DIARY ENTRY 23 – "The Dinner"

It wasn't a dinner. It was a dissection. He asked me to describe my greatest fear. I said "being meaningless." He smiled. "That's the first thing you must surrender." He spoke of his philosophy: people are components. Some are ornaments (the guests). Some are tools (the staff). Some, like us scholars, are prototypes. And prototypes that don't function to specification are… recycled. I asked what happened to Felix and Anya. He said, "They are being refined." I threw up in the ensuite. He had a steward clean it, never breaking eye contact with me.

ACT 6: PRESENT – READING IN THE BOWELS

In my bunk, behind a curtain thinner than tissue, I read by penlight. Elara's voice is sharp, smart, then fraying. She saw the machinery underneath the glamour. She names names, details "tasks." She writes about a hidden network of private elevators and service ducts Vance uses to move unseen. She theorizes the Aethelstan and the Obeisance aren't just sister ships—they're stages in a process. The Aethelstan identifies and acquires promising "assets." The Obeisance is where they are… utilized or discarded.

DIARY ENTRY 31 – "The Proposal"

He offered me a permanent position. Not as staff. As an "acquisition." A live-in intellectual ornament, a "muse." My student debt, my family's mortgage, everything would vanish. All I had to do was sign a non-disclosure agreement that essentially made me his property. I said I needed to think. He said, "The ocean is very deep, Elara. And this ship is my world. There is no law here but mine."

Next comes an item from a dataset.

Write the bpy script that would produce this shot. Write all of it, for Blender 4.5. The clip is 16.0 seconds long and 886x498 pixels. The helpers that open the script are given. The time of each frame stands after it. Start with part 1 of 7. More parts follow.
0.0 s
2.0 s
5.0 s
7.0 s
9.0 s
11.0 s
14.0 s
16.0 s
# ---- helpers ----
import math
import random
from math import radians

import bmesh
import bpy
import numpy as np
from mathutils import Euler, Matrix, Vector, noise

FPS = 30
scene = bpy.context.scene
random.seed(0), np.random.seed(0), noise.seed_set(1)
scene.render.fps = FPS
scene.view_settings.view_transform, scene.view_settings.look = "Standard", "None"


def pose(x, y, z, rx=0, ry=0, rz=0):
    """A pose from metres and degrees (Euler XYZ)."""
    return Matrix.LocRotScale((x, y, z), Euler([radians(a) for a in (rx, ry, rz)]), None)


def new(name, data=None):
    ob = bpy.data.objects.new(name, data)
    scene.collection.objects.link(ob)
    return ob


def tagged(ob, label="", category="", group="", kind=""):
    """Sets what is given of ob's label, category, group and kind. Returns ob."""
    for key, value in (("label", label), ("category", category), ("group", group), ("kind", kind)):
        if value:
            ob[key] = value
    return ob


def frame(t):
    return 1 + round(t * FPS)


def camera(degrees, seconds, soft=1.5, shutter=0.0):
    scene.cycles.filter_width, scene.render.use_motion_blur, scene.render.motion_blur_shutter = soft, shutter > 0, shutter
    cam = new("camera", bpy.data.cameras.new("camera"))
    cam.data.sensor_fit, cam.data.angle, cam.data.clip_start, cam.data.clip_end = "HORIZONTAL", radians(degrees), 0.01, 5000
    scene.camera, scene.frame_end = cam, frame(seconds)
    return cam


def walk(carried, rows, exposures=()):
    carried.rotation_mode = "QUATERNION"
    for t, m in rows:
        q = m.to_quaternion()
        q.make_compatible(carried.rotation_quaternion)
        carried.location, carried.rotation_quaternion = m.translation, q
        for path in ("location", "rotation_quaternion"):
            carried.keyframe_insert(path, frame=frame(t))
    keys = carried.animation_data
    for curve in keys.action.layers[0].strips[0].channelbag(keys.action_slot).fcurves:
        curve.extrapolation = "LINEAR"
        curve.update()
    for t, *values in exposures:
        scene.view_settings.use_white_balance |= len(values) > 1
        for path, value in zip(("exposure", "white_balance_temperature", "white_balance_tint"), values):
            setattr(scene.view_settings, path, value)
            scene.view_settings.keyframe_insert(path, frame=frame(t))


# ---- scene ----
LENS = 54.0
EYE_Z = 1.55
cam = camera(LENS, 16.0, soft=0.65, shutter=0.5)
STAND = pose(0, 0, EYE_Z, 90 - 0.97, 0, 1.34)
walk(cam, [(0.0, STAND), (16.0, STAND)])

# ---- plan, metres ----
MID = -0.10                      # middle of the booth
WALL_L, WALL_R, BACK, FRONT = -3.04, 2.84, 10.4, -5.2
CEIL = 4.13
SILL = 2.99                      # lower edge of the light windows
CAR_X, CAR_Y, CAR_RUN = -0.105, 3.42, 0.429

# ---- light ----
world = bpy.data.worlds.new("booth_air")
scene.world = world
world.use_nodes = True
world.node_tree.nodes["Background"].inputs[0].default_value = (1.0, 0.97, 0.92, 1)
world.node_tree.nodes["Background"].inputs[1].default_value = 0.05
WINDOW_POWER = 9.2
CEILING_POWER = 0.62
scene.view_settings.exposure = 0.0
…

ACT 7: FLASHBACK – THE LAST NIGHT

The night Elara vanished, there was a storm. I was securing furniture on the Aethelstan's veranda. I saw a figure in a pale dress running along the crew deck below, towards the stern. Hair like a red flag in the wind. I thought it was reckless. Then I saw two larger, deliberate shadows follow. I told myself it was nothing. We're trained to see nothing.

DIARY ENTRY 33 – "Plan"

There is a service hatch on Deck 4, starboard side, near the desalination unit. It leads to a lifeboat maintenance platform. It's not on the blueprints the crew get. If you're reading this, I either got away, or I didn't. I'm going tonight. The moon is new. The water is black. I'd rather be swallowed by the sea than by him.

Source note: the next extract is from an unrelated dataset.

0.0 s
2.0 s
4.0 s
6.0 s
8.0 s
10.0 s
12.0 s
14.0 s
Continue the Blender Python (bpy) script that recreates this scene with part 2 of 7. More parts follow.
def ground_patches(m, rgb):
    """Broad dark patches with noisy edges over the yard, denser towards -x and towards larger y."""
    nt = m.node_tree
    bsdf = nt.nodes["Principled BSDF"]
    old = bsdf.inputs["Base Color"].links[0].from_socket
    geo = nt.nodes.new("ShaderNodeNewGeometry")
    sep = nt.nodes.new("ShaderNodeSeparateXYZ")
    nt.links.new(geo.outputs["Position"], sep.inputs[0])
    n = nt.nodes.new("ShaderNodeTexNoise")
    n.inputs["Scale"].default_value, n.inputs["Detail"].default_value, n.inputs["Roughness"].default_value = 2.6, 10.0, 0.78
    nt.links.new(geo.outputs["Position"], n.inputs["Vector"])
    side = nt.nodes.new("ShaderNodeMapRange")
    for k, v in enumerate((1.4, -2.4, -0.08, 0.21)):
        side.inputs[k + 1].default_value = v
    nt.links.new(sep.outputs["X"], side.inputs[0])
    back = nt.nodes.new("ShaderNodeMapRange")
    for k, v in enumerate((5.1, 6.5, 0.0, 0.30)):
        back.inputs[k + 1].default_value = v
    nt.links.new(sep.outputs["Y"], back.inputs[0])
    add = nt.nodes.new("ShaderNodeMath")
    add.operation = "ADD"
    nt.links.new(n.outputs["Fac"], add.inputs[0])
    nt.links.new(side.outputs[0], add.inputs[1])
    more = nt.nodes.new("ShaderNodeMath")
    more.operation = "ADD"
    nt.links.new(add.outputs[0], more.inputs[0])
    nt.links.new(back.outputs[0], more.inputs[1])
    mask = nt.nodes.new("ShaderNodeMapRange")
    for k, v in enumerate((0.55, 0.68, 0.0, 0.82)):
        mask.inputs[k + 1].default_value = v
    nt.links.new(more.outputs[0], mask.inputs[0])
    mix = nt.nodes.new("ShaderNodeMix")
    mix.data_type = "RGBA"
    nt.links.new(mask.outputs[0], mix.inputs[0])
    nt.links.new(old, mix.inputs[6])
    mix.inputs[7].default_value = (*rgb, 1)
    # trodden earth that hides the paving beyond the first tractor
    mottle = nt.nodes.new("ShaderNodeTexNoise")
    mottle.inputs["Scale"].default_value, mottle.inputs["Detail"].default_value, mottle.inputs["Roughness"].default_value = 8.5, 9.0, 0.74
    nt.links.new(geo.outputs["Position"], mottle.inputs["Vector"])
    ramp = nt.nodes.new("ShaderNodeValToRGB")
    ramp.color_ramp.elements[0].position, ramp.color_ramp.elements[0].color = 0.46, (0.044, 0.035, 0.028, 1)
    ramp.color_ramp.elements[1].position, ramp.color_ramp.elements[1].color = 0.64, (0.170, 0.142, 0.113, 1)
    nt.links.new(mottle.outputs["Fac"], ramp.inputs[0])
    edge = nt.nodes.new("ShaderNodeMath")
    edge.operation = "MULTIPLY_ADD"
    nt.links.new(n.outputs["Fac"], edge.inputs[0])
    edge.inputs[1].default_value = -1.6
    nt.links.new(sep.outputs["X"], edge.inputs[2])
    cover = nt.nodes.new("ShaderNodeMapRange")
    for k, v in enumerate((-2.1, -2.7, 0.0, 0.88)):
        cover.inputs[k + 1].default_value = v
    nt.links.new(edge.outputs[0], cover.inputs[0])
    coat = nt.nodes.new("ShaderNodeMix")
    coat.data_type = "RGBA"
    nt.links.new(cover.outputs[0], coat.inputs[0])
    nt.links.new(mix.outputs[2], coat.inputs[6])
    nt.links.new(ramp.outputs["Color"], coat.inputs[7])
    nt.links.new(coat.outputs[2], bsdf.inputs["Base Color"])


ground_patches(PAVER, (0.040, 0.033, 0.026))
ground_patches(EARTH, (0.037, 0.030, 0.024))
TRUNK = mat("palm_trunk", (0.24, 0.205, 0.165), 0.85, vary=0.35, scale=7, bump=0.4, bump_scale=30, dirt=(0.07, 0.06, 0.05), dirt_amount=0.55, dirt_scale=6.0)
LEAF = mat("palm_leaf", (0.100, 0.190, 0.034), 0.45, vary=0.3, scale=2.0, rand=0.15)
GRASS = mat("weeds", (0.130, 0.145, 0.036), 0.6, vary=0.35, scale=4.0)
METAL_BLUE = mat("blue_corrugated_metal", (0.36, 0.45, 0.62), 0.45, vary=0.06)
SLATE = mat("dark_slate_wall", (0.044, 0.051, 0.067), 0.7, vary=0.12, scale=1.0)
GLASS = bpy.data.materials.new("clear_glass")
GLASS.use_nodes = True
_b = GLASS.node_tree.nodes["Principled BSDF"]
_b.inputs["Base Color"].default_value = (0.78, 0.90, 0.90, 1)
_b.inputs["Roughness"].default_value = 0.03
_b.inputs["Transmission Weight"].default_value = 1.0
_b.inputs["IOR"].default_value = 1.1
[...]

ACT 8: PRESENT – THE WEIGHT

The diary is a live wire in my hands. I can't keep it. They do random bunk checks. I can't give it to the officers; they are Vance's creatures. Elara trusted the void with her truth. Now I hold it. I am no longer just a setting. I am a witness.

DIARY ENTRY 34 – "Final Entry"

They're at my door. I hid this earlier. If you found it… please. Look at the guests who never age. Look at the "staff" who never speak. Look at the water he walks upon like it's his personal pavement. Remember my name. Elara. It means "light." Don't let him turn it off.

ACT 9: PRESENT – THE TRANSFER

I am polishing the grand piano in the very lounge where I found the diary. Mr. Vance walks in with a new "prototype," a young cellist from Seoul. He points to the piano. "This is where we host our most intimate salons," he says. His eyes sweep over me, a piece of the furniture. I keep polishing, my face a blank plate. Inside, Elara's words scream.

ACT 10: PRESENT – THE ARCHIVE

My shift ends at 2 AM. I go to the crew library—a single shelf of battered paperbacks. No one is here. In the gap behind a water-stained copy of Moby Dick, I slide Elara's diary. Let it be found by the next curious, frightened soul who needs to know they are not going mad. The ship is a beautiful, humming prison. But now, in its guts, there is a secret. A small, desperate light. I go back to my bunk. Tomorrow, I will polish. But now, I will remember. And in remembering, I cease to be an accessory. I become a keeper.